## Your task:
Set down the data below from its first line to the line holding "pose from metres", inclusive; omit all pictures.

-- start of Data --

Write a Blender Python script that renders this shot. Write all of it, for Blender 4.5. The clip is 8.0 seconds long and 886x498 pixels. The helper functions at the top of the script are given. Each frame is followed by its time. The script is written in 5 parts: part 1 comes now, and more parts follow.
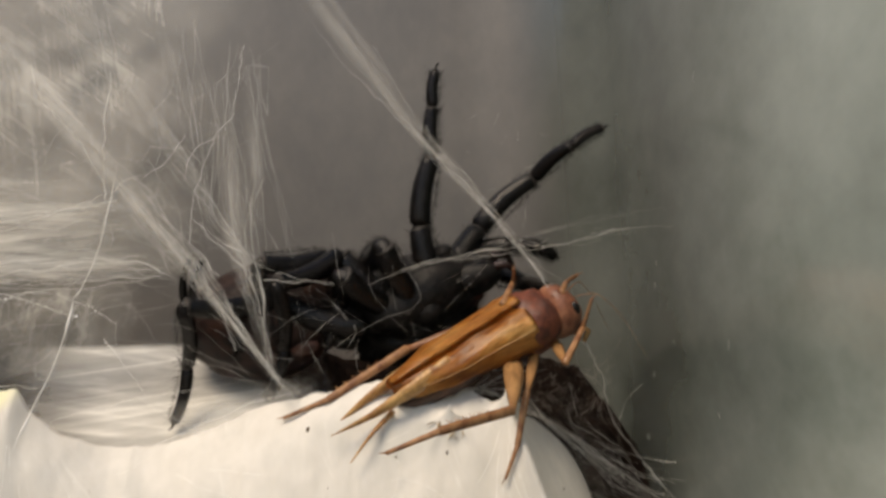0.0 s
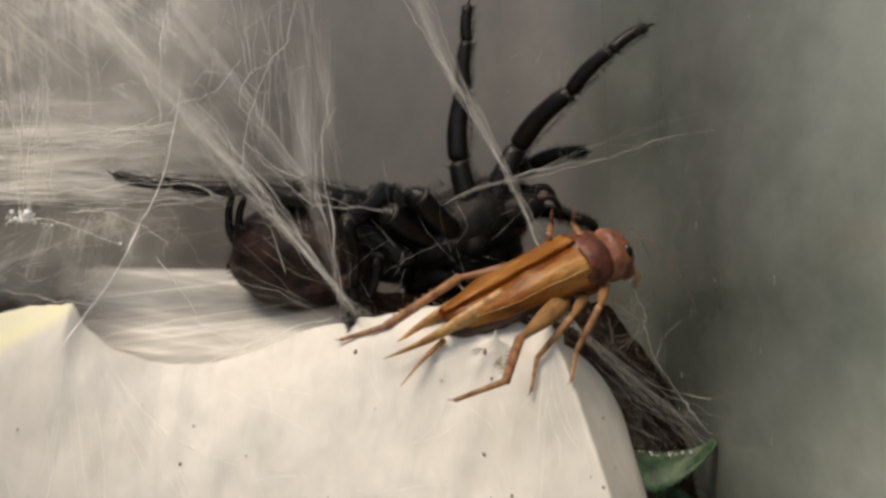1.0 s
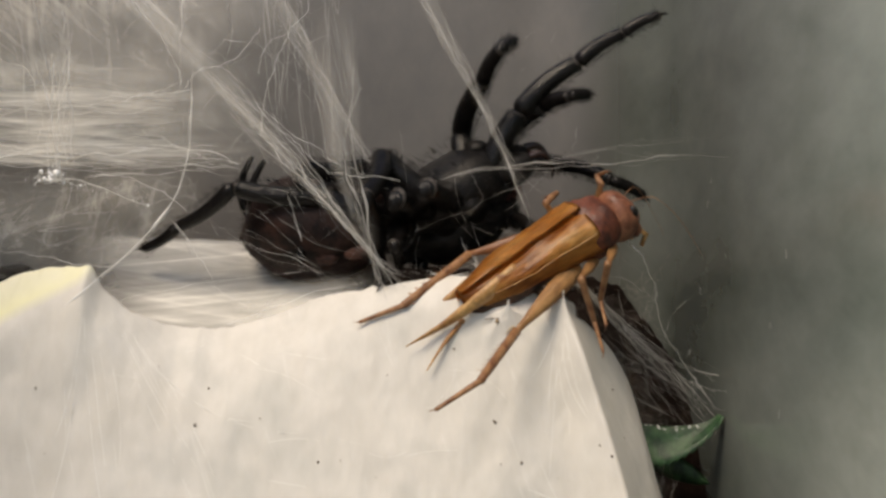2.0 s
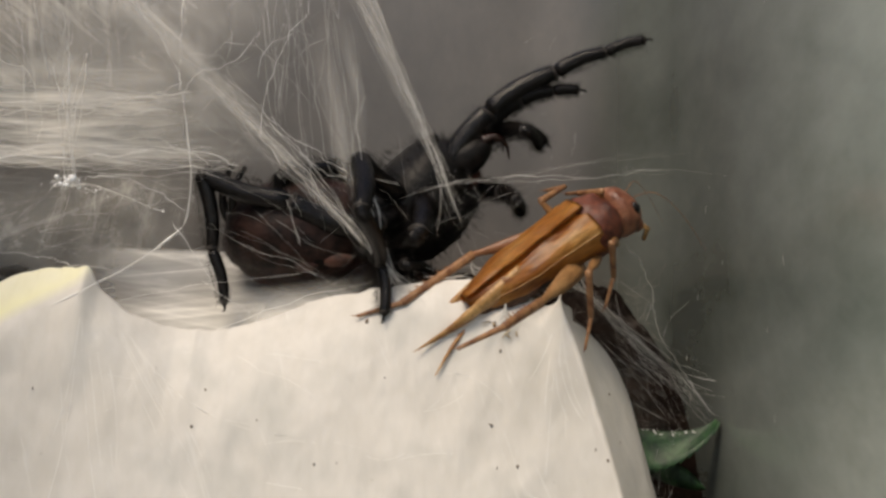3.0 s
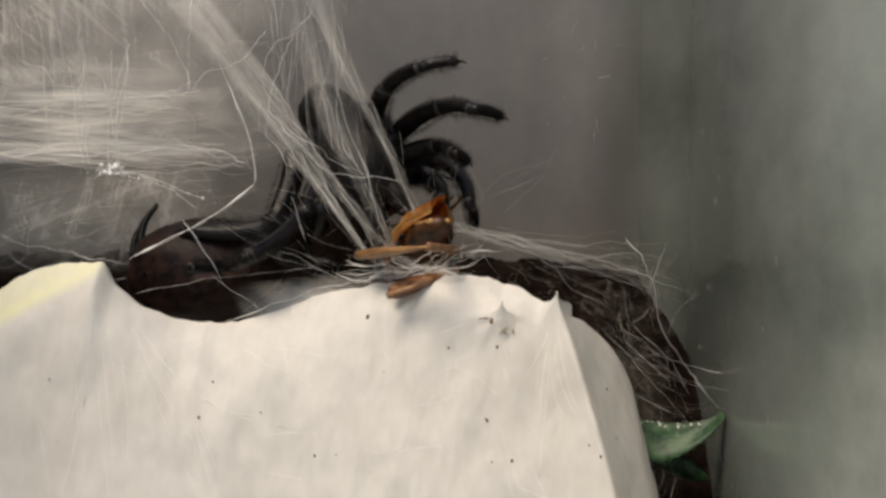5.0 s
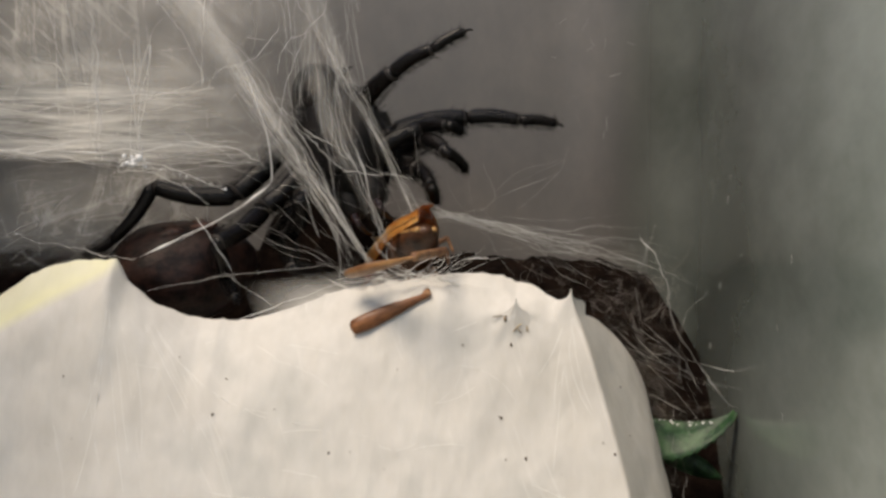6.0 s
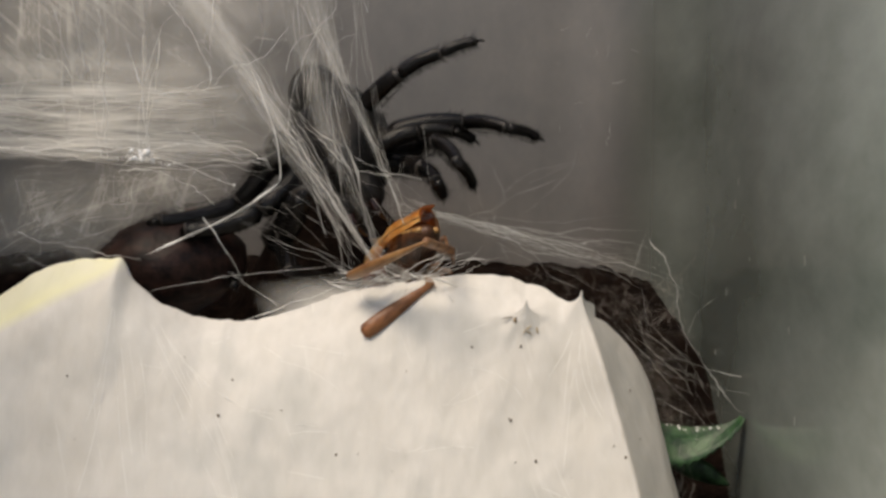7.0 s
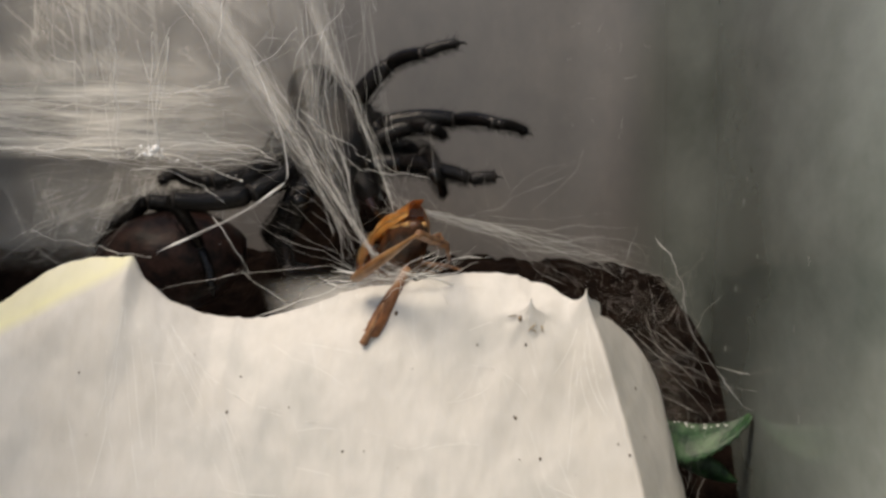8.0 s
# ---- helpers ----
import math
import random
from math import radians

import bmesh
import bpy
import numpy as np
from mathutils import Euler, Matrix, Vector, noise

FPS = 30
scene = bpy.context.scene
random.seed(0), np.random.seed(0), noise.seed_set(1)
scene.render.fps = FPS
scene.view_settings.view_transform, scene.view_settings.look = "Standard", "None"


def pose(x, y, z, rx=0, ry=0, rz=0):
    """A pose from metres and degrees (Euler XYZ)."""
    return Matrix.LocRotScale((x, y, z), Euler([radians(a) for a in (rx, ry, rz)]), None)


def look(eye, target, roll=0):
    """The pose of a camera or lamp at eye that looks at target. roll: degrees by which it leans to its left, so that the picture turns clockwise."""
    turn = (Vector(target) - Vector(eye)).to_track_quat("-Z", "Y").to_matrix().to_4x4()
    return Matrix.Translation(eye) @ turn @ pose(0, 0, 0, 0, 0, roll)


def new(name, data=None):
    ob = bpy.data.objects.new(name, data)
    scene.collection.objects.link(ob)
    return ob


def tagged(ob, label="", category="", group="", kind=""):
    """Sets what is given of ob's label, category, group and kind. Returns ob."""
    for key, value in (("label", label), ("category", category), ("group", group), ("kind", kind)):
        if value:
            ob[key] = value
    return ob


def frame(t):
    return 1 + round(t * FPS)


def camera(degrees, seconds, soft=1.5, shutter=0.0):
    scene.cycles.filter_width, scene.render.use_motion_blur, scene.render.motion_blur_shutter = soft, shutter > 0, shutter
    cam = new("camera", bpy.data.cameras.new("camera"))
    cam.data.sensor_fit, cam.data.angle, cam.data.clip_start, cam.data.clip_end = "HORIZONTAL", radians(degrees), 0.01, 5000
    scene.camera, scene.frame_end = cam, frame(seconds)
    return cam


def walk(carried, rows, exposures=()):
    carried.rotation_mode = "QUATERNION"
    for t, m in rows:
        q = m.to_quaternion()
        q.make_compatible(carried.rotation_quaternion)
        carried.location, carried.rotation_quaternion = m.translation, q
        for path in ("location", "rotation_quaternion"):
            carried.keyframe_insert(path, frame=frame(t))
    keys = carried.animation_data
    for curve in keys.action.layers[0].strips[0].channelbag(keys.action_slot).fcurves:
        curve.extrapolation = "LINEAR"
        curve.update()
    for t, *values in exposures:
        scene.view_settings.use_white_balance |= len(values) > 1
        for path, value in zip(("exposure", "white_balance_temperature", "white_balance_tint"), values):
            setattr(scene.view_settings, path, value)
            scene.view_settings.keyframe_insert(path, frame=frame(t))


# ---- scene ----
# A black funnel-web-like spider takes a cricket inside a silk-lined plastic tub.
# Plan numbers below are in millimetres; mm() turns them into metres.
MM = 0.001
cam = camera(47.06, 8.0, soft=2.9, shutter=0.5)
walk(cam, [
    (0, pose(0.00233, -0.08779, 0.06223, 93.784, 3.453, -1.690)),
    (0.5, pose(0.00035, -0.08842, 0.05779, 94.367, 2.992, -1.380)),
    (1, pose(-0.00092, -0.08896, 0.06036, 91.135, 1.632, -1.081)),
    (1.5, pose(-0.00200, -0.08954, 0.05906, 90.474, 0.832, -0.899)),
    (3, pose(-0.00180, -0.09002, 0.05842, 90.895, 0.052, -0.948)),
    (3.5, pose(-0.00000, -0.09000, 0.06000, 90.000, -0.000, 0.000)),
    (4, pose(0.00317, -0.09020, 0.06042, 89.580, -0.060, 1.850)),
    (4.5, pose(0.00477, -0.09106, 0.06170, 88.817, 0.149, 2.969)),
    (6, pose(0.00312, -0.09139, 0.06164, 88.507, -0.039, 2.963)),
    (6.5, pose(0.00289, -0.09108, 0.06133, 88.770, -0.254, 3.010)),
    (7, pose(0.00102, -0.09092, 0.06026, 89.436, -0.498, 2.165)),
    (7.5, pose(0.00126, -0.09104, 0.06060, 89.131, -0.480, 2.603)),
    (8, pose(0.00281, -0.09138, 0.06104, 88.850, -0.433, 3.631)),
], exposures=[(0, 0.22, 7400, 10), (0.5, 0.17, 7400, 10), (1.5, 0.18, 7300, 10), (3, 0.10, 7150, 10), (8, 0.11, 7080, 10)])

# ---- light ----
world = bpy.data.worlds.new("room_light")
scene.world = world
world.use_nodes = True
sky = world.node_tree.nodes.new("ShaderNodeTexSky")
sky.sky_type, sky.sun_disc = "NISHITA", False
sky.sun_elevation, sky.sun_rotation = radians(58), radians(205)
world.node_tree.links.new(sky.outputs[0], world.node_tree.nodes["Background"].inputs[0])
world.node_tree.nodes["Background"].inputs[1].default_value = 0.115
sun_data = bpy.data.lights.new("window_sun", "SUN")
sun_data.energy, sun_data.angle, sun_data.color = 2.5, radians(26), (1.0, 0.88, 0.74)
sun = new("window_sun", sun_data)
sun.matrix_world = look((-0.25, -0.35, 0.7), (0, 0, 0.05))


# ---- materials ----
def material(name, base, rough=0.6, metal=0.0, spec=0.5):
    m = bpy.data.materials.new(name)
    m.use_nodes = True
    b = m.node_tree.nodes["Principled BSDF"]
    b.inputs["Base Color"].default_value = (*base, 1)
    b.inputs["Roughness"].default_value = rough
    b.inputs["Metallic"].default_value = metal
    b.inputs["Specular IOR Level"].default_value = spec
    return m


def coords(m, scale=(1, 1, 1)):
    n = m.node_tree
    c, mp = n.nodes.new("ShaderNodeTexCoord"), n.nodes.new("ShaderNodeMapping")
    mp.inputs["Scale"].default_value = scale
    n.links.new(c.outputs["Object"], mp.inputs["Vector"])
    return mp.outputs[0]


def grain(m, scale, stretch=(1, 1, 1), detail=4, rough=0.6, distort=0.0):
    """A noise in object space; scale in cycles per metre."""
    n = m.node_tree
    t = n.nodes.new("ShaderNodeTexNoise")
    t.inputs["Scale"].default_value, t.inputs["Detail"].default_value = scale, detail
    t.inputs["Roughness"].default_value, t.inputs["Distortion"].default_value = rough, distort
    n.links.new(coords(m, stretch), t.inputs["Vector"])
    return t.outputs[0]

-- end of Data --

## Task result:
Write a Blender Python script that renders this shot. Write all of it, for Blender 4.5. The clip is 8.0 seconds long and 886x498 pixels. The helper functions at the top of the script are given. Each frame is followed by its time. The script is written in 5 parts: part 1 comes now, and more parts follow.
0.0 s
1.0 s
2.0 s
3.0 s
5.0 s
6.0 s
7.0 s
8.0 s
# ---- helpers ----
import math
import random
from math import radians

import bmesh
import bpy
import numpy as np
from mathutils import Euler, Matrix, Vector, noise

FPS = 30
scene = bpy.context.scene
random.seed(0), np.random.seed(0), noise.seed_set(1)
scene.render.fps = FPS
scene.view_settings.view_transform, scene.view_settings.look = "Standard", "None"


def pose(x, y, z, rx=0, ry=0, rz=0):
    """A pose from metres and degrees (Euler XYZ)."""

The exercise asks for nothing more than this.